Netherlands attack traumatizes, days after New Zealand
Terrorism suspected in shooting that left three dead, five injured in Utrecht
UTRECHT, Netherlands — Gunshots shattered the tram ride in a heavily Muslim neighborhood of this old Dutch city. The prime minister called it possible terrorism. SWAT teams rushed in, residents were ordered indoors, and all mosques closed as police sought a killer in a country that had been spared large-scale terrorist attacks.
Suddenly the mayhem Monday in the Netherlands seemed as if it might be another planned public slaughter in a seemingly tranquil part of the world, like the mosque massacre that had traumatized the people of Christchurch, New Zealand.
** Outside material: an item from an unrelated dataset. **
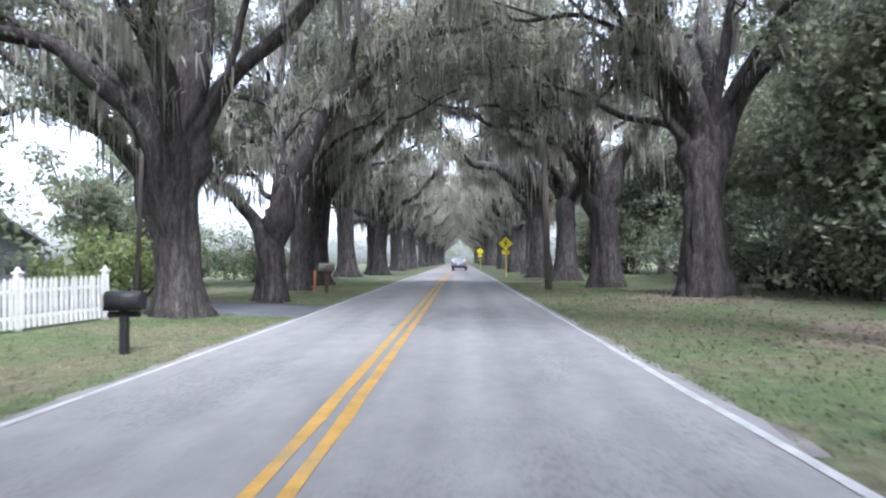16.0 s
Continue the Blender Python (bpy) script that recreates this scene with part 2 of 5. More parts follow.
near_x = np.concatenate([np.arange(-40, -9, 1.5), np.arange(-9, -3, 0.25), [-2, 0, 2], np.arange(3, 9, 0.25), np.arange(9, 41, 1.5)])
far_x = np.array([50, 70, 100, 160, 300, 700, 2000, 4500])
ground_x = np.concatenate([-far_x[::-1], near_x, far_x])
ground_y = np.concatenate([[-3000, -1200, -500, -200, -100, -60, -40], np.arange(-30, 340, 1.5), np.arange(340, 620, 10), [700, 900, 1400, 2500, 4500]])
sheet("ground", ground_x, ground_y, land, GRASS, kind="structure", label="mown grass verge with bare and leaf-strewn patches", category="ground")


def strip(name, centre, width, mat, lift=0.02, wobble=0.0, cross=5, **tags):
    """A paved or bare strip that follows the ground along a centre line; its edges may wander."""
    pts = np.array(centre, float)
    seg = np.concatenate([[0], np.cumsum(np.linalg.norm(np.diff(pts, axis=0), axis=1))])
    n = max(3, int(seg[-1] / 0.5))
    s = np.linspace(0, seg[-1], n)
    c = np.stack([np.interp(s, seg, pts[:, 0]), np.interp(s, seg, pts[:, 1])], 1)
    d = np.gradient(c, axis=0)
    d /= np.linalg.norm(d, axis=1)[:, None]
    side = np.stack([d[:, 1], -d[:, 0]], 1)
    w = np.interp(s, seg, width) if np.ndim(width) else np.full(n, width)
    u = np.concatenate([[-0.5], np.linspace(-0.5, 0.5, cross), [0.5]])
    cross += 2
    wl = wobble * (np.sin(s * 1.3 + pts[0, 0]) + 0.6 * np.sin(s * 3.1) + 0.4 * np.sin(s * 7.3))
    wr = wobble * (np.sin(s * 1.7 + 2) + 0.6 * np.sin(s * 3.7 + pts[0, 1]) + 0.4 * np.sin(s * 6.1))
    rows = []
    for c_i, k in enumerate(u):
        off = k * w + (wl * (-2 * k) if k < 0 else wr * (2 * k)) * np.sign(k)
        p = c + side * off[:, None]
        d_road = np.abs(p[:, 0] - road_x(p[:, 1]))
        out = np.clip((d_road - 3.3) / 0.9, 0, 1)
        z = (1 - out) * (road_z(p[:, 1]) - 0.012) + out * (land(p[:, 0], p[:, 1]) + lift + 0.02) - 0.06 * (d_road < 3.15)
        if not 0 < c_i < cross - 1:
            z = z - 0.1
        z[[0, -1]] -= 0.12
        rows.append(np.column_stack([p, z]))
    v = np.stack(rows, 1).reshape(-1, 3)
    i = np.arange(n * cross).reshape(n, cross)
    f = np.stack([i[:-1, :-1], i[:-1, 1:], i[1:, 1:], i[1:, :-1]], -1).reshape(-1, 4)
    return thing(name, mesh_from(name, v, f), mat, **tags)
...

The suspect, it turned out, was a Turkish immigrant described by acquaintances as a sometimes-religious man
with a criminal record who may have been entangled in a dispute with his ex-wife.
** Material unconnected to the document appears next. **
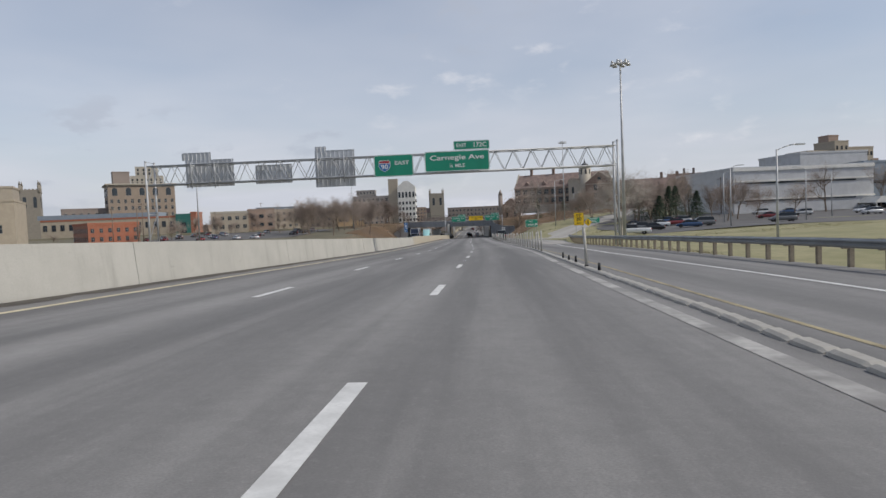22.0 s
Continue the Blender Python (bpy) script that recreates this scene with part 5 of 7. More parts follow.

It was about 10:30 a.m. when a gunman opened fire on the tram in Utrecht’s Kanaleneiland neighborhood, heavily populated by Turkish and Moroccan immigrants. Someone slammed on the emergency brakes, and other passengers screamed, clamoring to escape, according to witness accounts. At least three people were killed and five injured, some by shattering glass, and the assailant stepped off the tram and fled.
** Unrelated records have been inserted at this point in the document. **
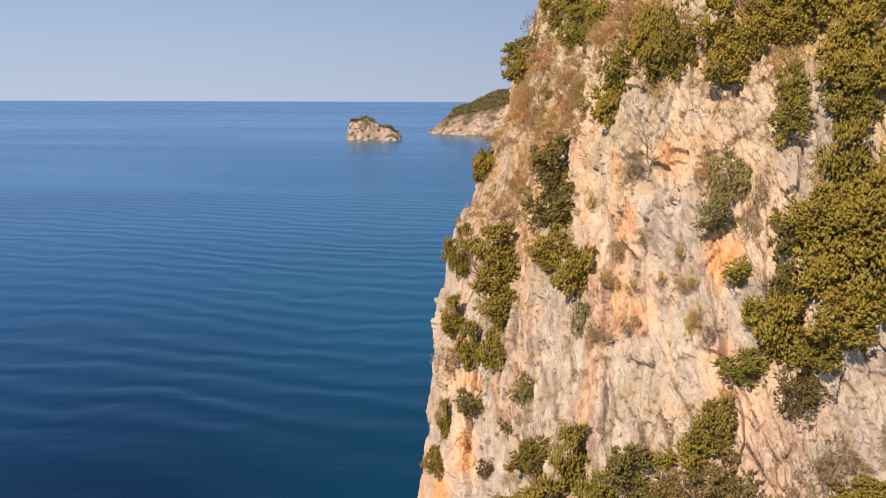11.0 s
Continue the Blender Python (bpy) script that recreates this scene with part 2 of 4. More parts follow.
def leaf_material(name, shade, lit, dry=None, thin_share=0.28):
    """Foliage: each tuft has its own tone between the colours, with drier patches."""
    m, n, l, b = material(name, 0.7)
    geo = n.new("ShaderNodeNewGeometry")
    info = n.new("ShaderNodeObjectInfo")
    tc = n.new("ShaderNodeTexCoord")
    patch = node(n, "ShaderNodeTexNoise", Scale=1.6, Detail=3.0, Roughness=0.6)
    l.new(tc.outputs["Object"], patch.inputs["Vector"])
    mingled = summed(n, l, scaled(n, l, geo.outputs["Random Per Island"], 0.60), scaled(n, l, patch.outputs["Fac"], 1.5, -0.55))
    col = ramp(n, l, mingled, (0.0, shade), (0.70, lit), (1.0, dry or lit))
    tone = ramp(n, l, info.outputs["Random"], (0.0, (0.80, 0.82, 0.85)), (1.0, (1.15, 1.08, 1.0)))
    col = mix(n, l, 1.0, col, tone, 'MULTIPLY')
    l.new(col, b.inputs["Base Color"])
    b.inputs["Specular IOR Level"].default_value = 0.15
    thin = n.new("ShaderNodeBsdfTranslucent")
    l.new(col, thin.inputs["Color"])
    both = n.new("ShaderNodeMixShader")
    both.inputs[0].default_value = thin_share
    l.new(b.outputs[0], both.inputs[1])
    l.new(thin.outputs[0], both.inputs[2])
    l.new(both.outputs[0], n["Material Output"].inputs["Surface"])
    return m


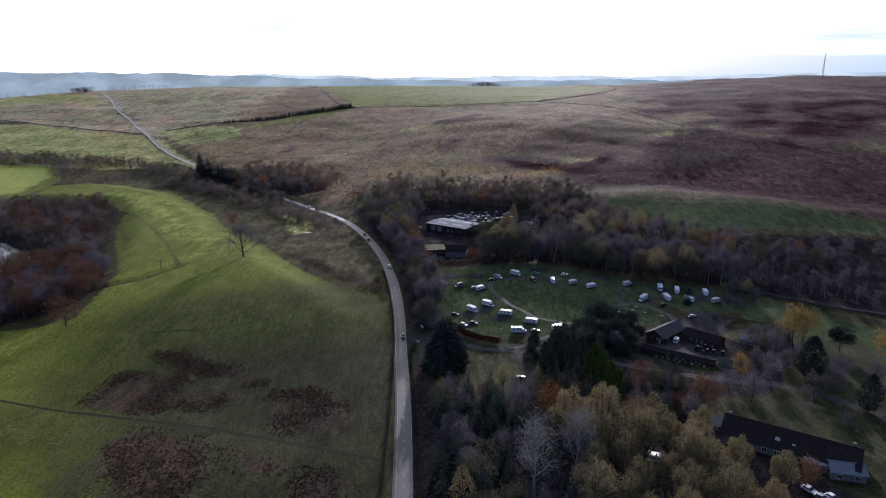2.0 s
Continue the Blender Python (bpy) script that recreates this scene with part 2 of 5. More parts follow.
ROAD = [(-4, -400)] + smooth_line([(-8, 60), (-10.3, 161), (-13.8, 229), (-16.3, 259), (-19.2, 292), (-21.9, 325), (-25.9, 358), (-31.8, 393), (-39.5, 428), (-52.5, 473), (-66.5, 512), (-82, 546), (-101, 575), (-128, 608), (-150, 636), (-202, 697), (-258, 764), (-319, 847), (-350, 890), (-395, 953), (-440, 1020), (-490, 1100), (-550, 1197), (-645, 1355), (-745, 1505), (-840, 1672), (-985, 1900)])
LOOP = smooth_line([(33, 281), (50, 293), (70, 303), (60, 309), (48, 317), (42, 327), (37, 335), (32, 348), (29, 358), (28, 367), (31, 374), (37, 376), (47, 379), (59, 377), (72, 372), (87, 365), (98, 354), (99, 343), (92, 331), (101, 332), (108, 326), (113, 318), (115, 310), (112, 302)])
ENTRY = smooth_line([(-17, 297), (-5, 295), (8, 288), (20, 281), (33, 278), (50, 271), (70, 262), (94.9, 248.5), (114.6, 240), (131.7, 236.2), (155.5, 209.2), (160.5, 185.1)])
ENTRY_2 = smooth_line([(31, 279), (34, 268), (36.7, 252.7), (35.6, 237.4)])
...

“I saw a woman lying outside the tram,” said Daan Molenaar, a witness. “She was being helped by passers-by leaving their cars. Then the suspect came out of the tram with a gun in his hand, and I thought I’ve got to get out of here.”
The suspect was later identified by police as Gokmen Tanis, 37, an immigrant from the central Turkish town of Yozgat. Tanis had been arrested before and is facing a rape charge, according to the Dutch national broadcaster and people who know him.
Police conducted house-to-house raids in the area and arrested Tanis eight hours later, just as officials were holding a news conference on the attack.
“He’s very religious,” but also “a real guy of the streets, aggressive as well,” Alptekin Akdogan, who said he knew Tanis, told the New York Times. He said he and Tanis had grown up in the Kanaleneiland neighborhood.
Zabit Elmaci, 39, said he used to work with Tanis, washing dishes in a restaurant called Abrikoos. He described Tanis as “always in trouble.”
“I don’t remember him as a religious person, but about two years ago he started acting weird, so I gradually stopped seeing him,” Elmaci said.
Tanis was born in Yozgat, according to both Akdogan and Zeki Baran, director of the Netherlands Yozgat Federation.
“We don’t know much about him, except for that his father told us that he had not been in touch with his family for a long time,” Baran said. A relative of the suspect is a candidate for mayor of Yozgat, he added.
While authorities had not ruled out terrorism by Monday night, the panic that convulsed Utrecht, a city of 330,000 with a diverse population, appeared to partly reflect heightened nerves from the Christchurch killings three days earlier, which left 50 people dead.
Utrecht quickly became a trending topic on Twitter as people sought to learn more. News websites provided live updates of what was known.
The interest was amplified by the neighborhood of the attack, partly populated by people of Turkish descent. That raised speculation that the shooting may have been somehow tied to the angry denunciations by Turkey’s president of the suspect in the Christchurch slaughter, a self-proclaimed white nationalist who had visited Turkey and expressed hatred of immigrants.